I will say on this topic that when you talk to the Corps about variations in the plan, there are always a thousand reasons they can't make one. Their view is, this is a plan that took a lot of time to put in place. Well, this bill says: OK, we would agree with that. Let's take the necessary time to put it in place.
I am also glad to see that this measure ensures that a community affordability study which I drafted some language on and which we put in the Interior appropriations bill last year will be put to use by the EPA. What is a community affordability study? If you have water issues in your community--if the drinking water system has a problem, if the storm water system has a problem--if you have water issues in your community, there are often reasonable caps that say: If the Federal Government comes in and tells you that you have to do something, they have to give you enough time so that the community can afford it. Maybe that cap is no more than 4 percent or some percentage a year would be the cap on raising your water bill year after year. Well, if you raise it 4 percent a year, it doesn't take long before it is 40 percent higher than it was and then 50 percent higher than it was. That is a cap that somebody looked at, studied, and thought that even though communities never like to do this, maybe this is something communities can live with. But what if you have two or three of those instances that occur at the same time?
So what this bill does is further encourage the EPA to do something that the municipal league is really for and that my hometown of Springfield, MO, has encouraged and has been a proponent and drafter of, and that is, you have to look at the total impact on ratepayers before you tell a community they have to do something.
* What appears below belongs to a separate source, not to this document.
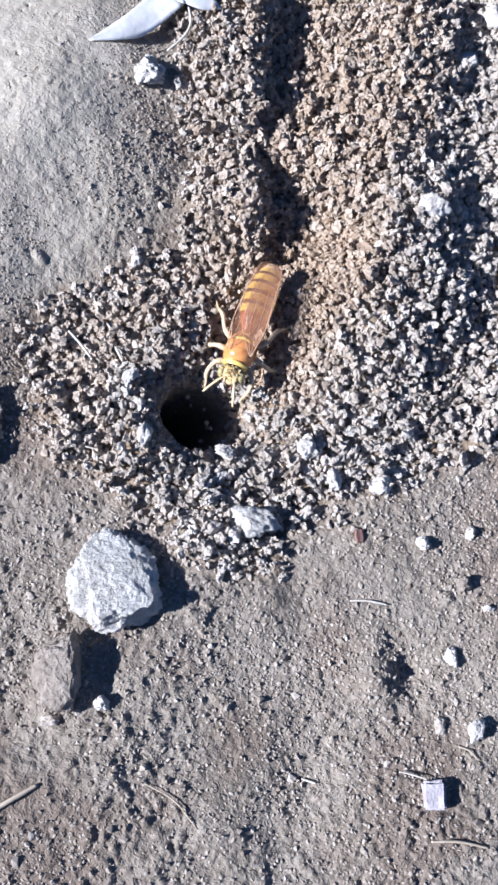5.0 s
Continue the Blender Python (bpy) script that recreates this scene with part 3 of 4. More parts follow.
stone("stone", 11.0, 63.8, (6.2, 6.0, 3.6), 4, WHITE_STONE, "chalky white rough stone lying beside the burrow", "stone", 3, 0.36, 6, 0.3, 0.55, lean=7, tilt=-9, planes=12, near=0.88, egg=0.2)
stone("stone", 5.0, 51.2, (3.8, 3.7, 3.3), 4, GREY_STONE, "dull grey-brown stone half sunk in the soil", "stone", 19, 0.35, 5, 0.3, 0.45, planes=9, near=0.78, lean=-16, cliff=0.2)
stone("clod", -11.6, 85.2, (4.4, 6.8, 2.3), 4, TAN_CLOD, "tan lump of soil sunk in the ground", "clod", 17, 0.45, 6, 0.36, 0.5, planes=10, near=0.8, even=True)
stone("clod", -33.0, 211.0, (2.3, 2.5, 1.7), 5, DARK_CLOD, "small dark lilac-brown clod on the pale crust", "clod", 21, 0.4, 4, 0.25, near=0.75)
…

You can put people in unbelievable economic stress by just deciding that whatever the Federal Government wants to do is what the Federal Government gets to do no matter what impact it has on that community. That sort of integrated permitting will give communities what they need to really make the changes they need to make in a way the community can live with and deal with and, more importantly, families in the community can live with.
This has some bipartisan compromise language that I have long supported to encourage the safe disposal of coal ash. I have heard from rural electric utilities that the rules handed down by EPA are too harsh. The language here will help address those concerns in a bipartisan way.
I urge my colleagues to support this measure. I am grateful for the leadership we have seen from Senator Inhofe, the chairman, and the ranking member, Senator Boxer, who served previously as the chairman of this committee. They have come together with a bipartisan package that makes sense and that impacts the lives of families, that has an impact on our economy and allows these projects to have a future they otherwise wouldn't have and new rules to be put in place that wouldn't be put in place.